◆ SHORT EXERCISE
Where a line of the listing below includes the word "with", reproduce that line.

◆ DATA EXCERPT
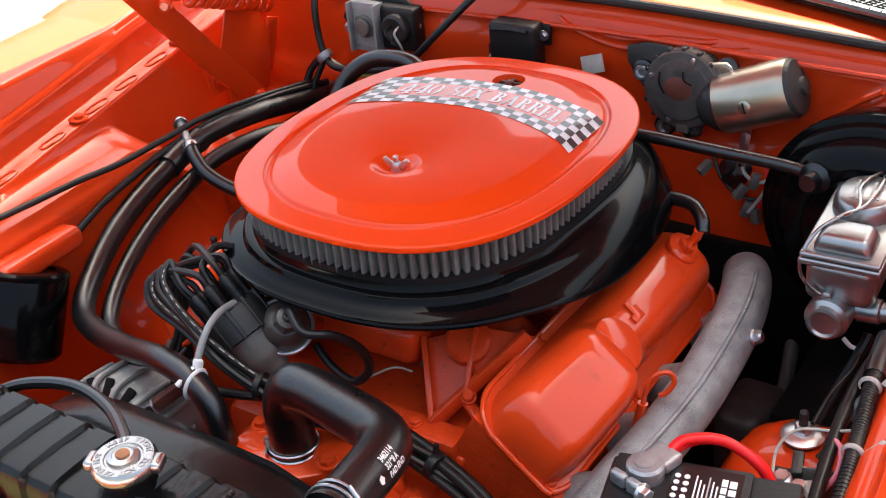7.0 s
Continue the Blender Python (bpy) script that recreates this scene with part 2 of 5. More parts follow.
def lettering(text, size, bold=0.0, depth=0.0):
    """A flat mesh of words, centred on the origin, in the built-in font."""
    c = bpy.data.curves.new("tmp", "FONT")
    c.body, c.size, c.align_x, c.align_y, c.offset, c.extrude = text, size, "CENTER", "CENTER", bold, depth
    o = new("tmp", c)
    bpy.context.view_layer.update()
    me = bpy.data.meshes.new_from_object(o.evaluated_get(bpy.context.evaluated_depsgraph_get()))
    bm = bmesh.new()
    bm.from_mesh(me)
    bpy.data.objects.remove(o)
    bpy.data.curves.remove(c)
    bpy.data.meshes.remove(me)
    return bm


def sheet(pts, thick=0.0008):
    """A thin flat sheet with the corners given."""
    bm = bmesh.new()
    bm.faces.new([bm.verts.new(p) for p in pts])
    bm.normal_update()
    n = next(iter(bm.faces)).normal.copy()
    out = bmesh.ops.extrude_face_region(bm, geom=bm.faces[:])
    bmesh.ops.translate(bm, verts=[v for v in out["geom"] if isinstance(v, bmesh.types.BMVert)], vec=n * thick)
    return bm


def oval(a, b, cx, cy, z, n=96, power=2.7):
    out = []
    for i in range(n):
        t = 2 * math.pi * i / n
        c, s = math.cos(t), math.sin(t)
        out.append((cx + a * math.copysign(abs(c) ** (2 / power), c), cy + b * math.copysign(abs(s) ** (2 / power), s), z))
    return out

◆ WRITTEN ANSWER
Continue the Blender Python (bpy) script that recreates this scene with part 2 of 5. More parts follow.
    """A thin flat sheet with the corners given."""